Requirement:
Can you find the lines of the listing that include "with" and copy every one?

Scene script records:
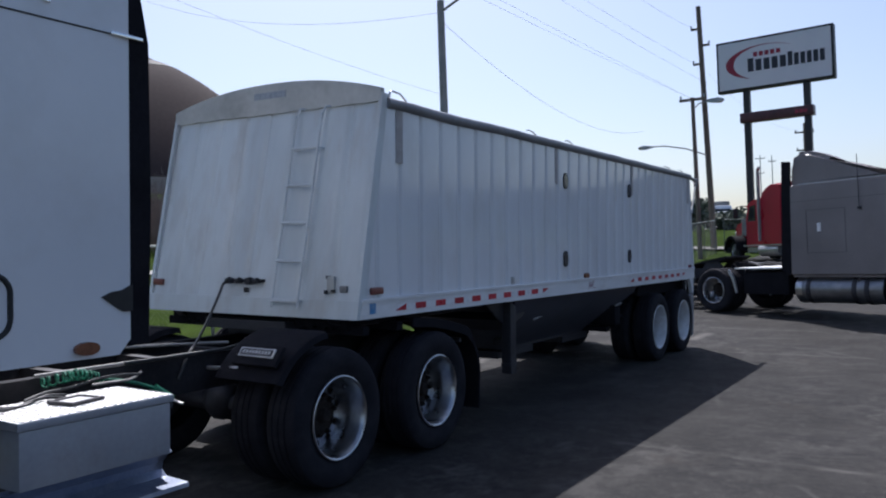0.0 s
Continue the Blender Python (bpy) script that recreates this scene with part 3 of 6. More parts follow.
def tarp():
    """Vinyl tarp stretched over bows, sagging between them, with a dark roll along the edge."""
    bm = bmesh.new()
    ys = [3.9 + (12.42 - 3.9) * j / 112 for j in range(113)]
    rows = []
    bow = 1.065
    for y in ys:
        ph = ((y - 3.9) / bow) % 1.0
        sag = -0.028 * math.sin(ph * math.pi) ** 0.8
        row = []
        for i in range(17):
            x = -HW + 0.01 + (2 * HW - 0.02) * i / 16
            z = 2.875 + 0.17 * (1 - abs(x / HW) ** 2.2) + sag * (0.55 + 0.45 * (1 - abs(x / HW))) + 0.006 * noise.noise((x * 5, y * 6, 2))
            row.append(bm.verts.new((x, y, z)))
        rows.append(row)
    for a, b in zip(rows, rows[1:]):
        for i in range(16):
            bm.faces.new((a[i], a[i + 1], b[i + 1], b[i]))
    part("tarp", bm, TARPTOP, trailer, "grey vinyl tarp over bows", off=YOFF)
    # the rolled edge: an uneven dark tube along the rail
    bm = bmesh.new()
    rings = []
    for y in [3.93 + (12.45 - 3.93) * j / 90 for j in range(91)]:
        lump = 0.005 * noise.noise((y * 2.3, 0, 1)) + 0.003 * noise.noise((y * 9, 4, 1))
        dz = 0.008 * noise.noise((y * 1.1, 5, 1))
        rings.append([bm.verts.new((HW + 0.006 + (0.036 + lump) * math.cos(k * math.tau / 12), y, 2.846 + dz + (0.043 + lump) * math.sin(k * math.tau / 12))) for k in range(12)])
    for a, b in zip(rings, rings[1:]):
        for k in range(12):
            bm.faces.new((a[k], a[(k + 1) % 12], b[(k + 1) % 12], b[k]))
    bm.faces.new(rings[0][::-1])
    bm.faces.new(rings[-1])
    part("tarp_roll", bm, TARP, trailer, "dark rolled tarp edge along the top rail", off=YOFF)
    bm = bmesh.new()
    prism(bm, [(-HW - 0.012, 2.78), (-HW - 0.05, 2.79), (-HW - 0.06, 2.86), (-HW + 0.05, 2.935)], "y", 3.95, 12.44)
    part("tarp_edge", bm, TARP, trailer, off=YOFF)
    # raised bow hoops
    for j in range(1, 8):
        y = 3.9 + j * bow
        bm = bmesh.new()
        tube(bm, [(-HW + 0.04 + (2 * HW - 0.08) * i / 14, y, 2.865 + 0.185 * (1 - abs((-HW + 0.04 + (2 * HW - 0.08) * i / 14) / HW) ** 2.2)) for i in range(15)], 0.024, 6)
        part("tarp_bow", bm, TARPTOP, trailer, off=YOFF)
    # strap ends sticking up behind the roll
    for y, ln, up in ((6.53, 0.2, 0.045), (7.54, 0.17, 0.04), (11.31, 0.28, 0.035), (12.1, 0.13, 0.035)):
        bm = bmesh.new()
        tube(bm, [(HW - 0.03, y + ln, 2.88), (HW - 0.05, y + ln * 0.6, 2.9 + up * 0.6), (HW - 0.06, y + ln * 0.25, 2.9 + up), (HW - 0.07, y, 2.895 + up)], 0.007, 6)
        part("tie_strap", bm, TARP, trailer, "loose dark tie strap", off=YOFF)
    # hold-down hoop by the front corner
    bm = bmesh.new()
    tube(bm, [(HW - 0.02, 4.0, 2.9), (HW - 0.02, 4.01, 2.945), (HW - 0.04, 4.06, 2.965), (HW - 0.03, 4.16, 2.955), (HW - 0.01, 4.22, 2.9)], 0.008, 6)
    part("tarp_stop", bm, DULLALU, trailer, off=YOFF)
    # crank arm bracket at the rear
    bm = bmesh.new()
    rod(bm, (HW + 0.01, 12.36, 2.835), (HW + 0.02, 12.74, 2.80), 0.026, 10)
    rod(bm, (HW + 0.018, 12.6, 2.813), (HW + 0.019, 12.63, 2.81), 0.031, 10)
    box(bm, HW - 0.02, HW + 0.06, 12.71, 12.8, 2.765, 2.84, bevel=0.015)
    rod(bm, (HW + 0.02, 12.77, 2.8), (HW + 0.02, 12.73, 2.70), 0.028, 10)
    part("crank_bracket", bm, POLEM, trailer, off=YOFF)
    bm = bmesh.new()
    rod(bm, (HW + 0.02, 12.74, 2.72), (HW + 0.02, 12.5, 2.24), 0.016, 8)
    part("crank_stay", bm, STAY, trailer, "worn white tubular stay", off=YOFF)


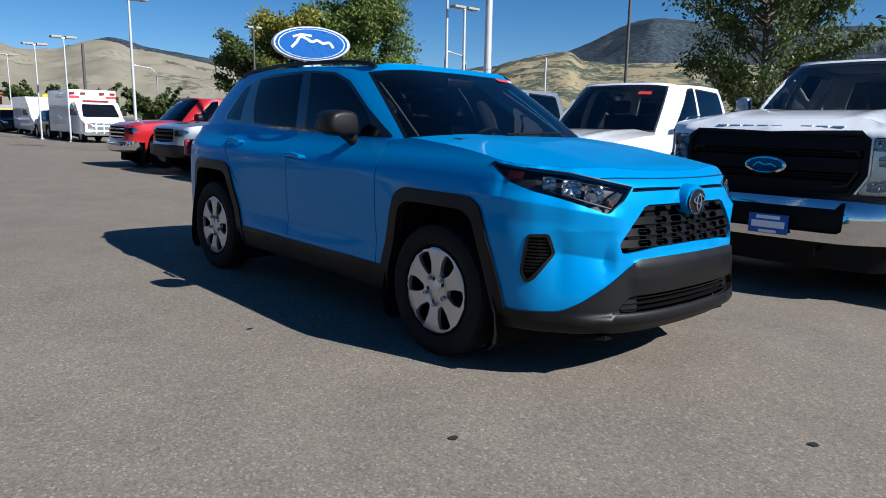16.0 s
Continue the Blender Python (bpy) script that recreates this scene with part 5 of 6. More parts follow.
def pylon():
    root = thing("pylon_sign", "white pylon sign with a large blue oval", "sign")
    x, y = 19.9, 36.0
    yaw = Matrix.Translation((x, y, 0)) @ Matrix.Rotation(radians(-24), 4, "Z")
    root.matrix_basis = yaw
    part("post", box_bm((-0.51, -0.35, -0.5), (0.51, 0.35, 4.85), 0.08), WHITE_WALL, root)
    part("post_stripe", box_bm((-0.04, -0.36, -0.3), (0.06, -0.345, 4.80)), PLATE_BLUE, root)
    k = Matrix.Translation((0, 0, 5.74)) @ Matrix.Diagonal((0.89, 1, 0.385, 1))
    sign_blue = matte("sign_oval_blue", (0.015, 0.12, 0.42), 0.3, bump=0, coat=0.5)
    part("oval_case", lathe_bm([(2.55, 0.3), (2.62, 0.2), (2.62, -0.3), (2.55, -0.36), (0, -0.36)], 64, "y", m=k), PANEL_EDGE, root, "", True)
    part("oval_rim", lathe_bm([(2.54, -0.36), (2.50, -0.40), (0, -0.40)], 64, "y", m=k), WHITE_PRINT, root)
    part("oval_band", lathe_bm([(2.40, -0.40), (2.38, -0.412), (0, -0.412)], 64, "y", m=k), sign_blue, root)
    part("oval_line", lathe_bm([(2.22, -0.412), (2.21, -0.418), (0, -0.418)], 64, "y", m=k), WHITE_PRINT, root)
    part("oval_face", lathe_bm([(2.15, -0.418), (2.14, -0.425), (0, -0.425)], 64, "y", m=k), sign_blue, root)
    # white stroke across the face, as a plain wave
    c = smooth_curve([(-1.35, -0.28), (-1.05, 0.02), (-0.75, 0.42), (-0.35, 0.30), (0.0, 0.12), (0.35, 0.22), (0.75, 0.05), (1.15, 0.10), (1.45, -0.22)], 8)
    part("white_stroke", prism_bm([tuple(p) for p in strip(c, 0.17)], -0.445, -0.424, "y", m=Matrix.Translation((0, 0, 5.74)) @ Matrix.Diagonal((0.89, 1, 0.89, 1))), WHITE_PRINT, root)
    c = smooth_curve([(-1.25, 0.40), (-0.7, 0.56), (0.0, 0.50)], 8)
    part("white_stroke", prism_bm([tuple(p) for p in strip(c, 0.14)], -0.445, -0.424, "y", m=Matrix.Translation((0, 0, 5.74)) @ Matrix.Diagonal((0.89, 1, 0.89, 1))), WHITE_PRINT, root)
    return root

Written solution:
Continue the Blender Python (bpy) script that recreates this scene with part 3 of 6. More parts follow.
    """Vinyl tarp stretched over bows, sagging between them, with a dark roll along the edge."""
Continue the Blender Python (bpy) script that recreates this scene with part 5 of 6. More parts follow.
    root = thing("pylon_sign", "white pylon sign with a large blue oval", "sign")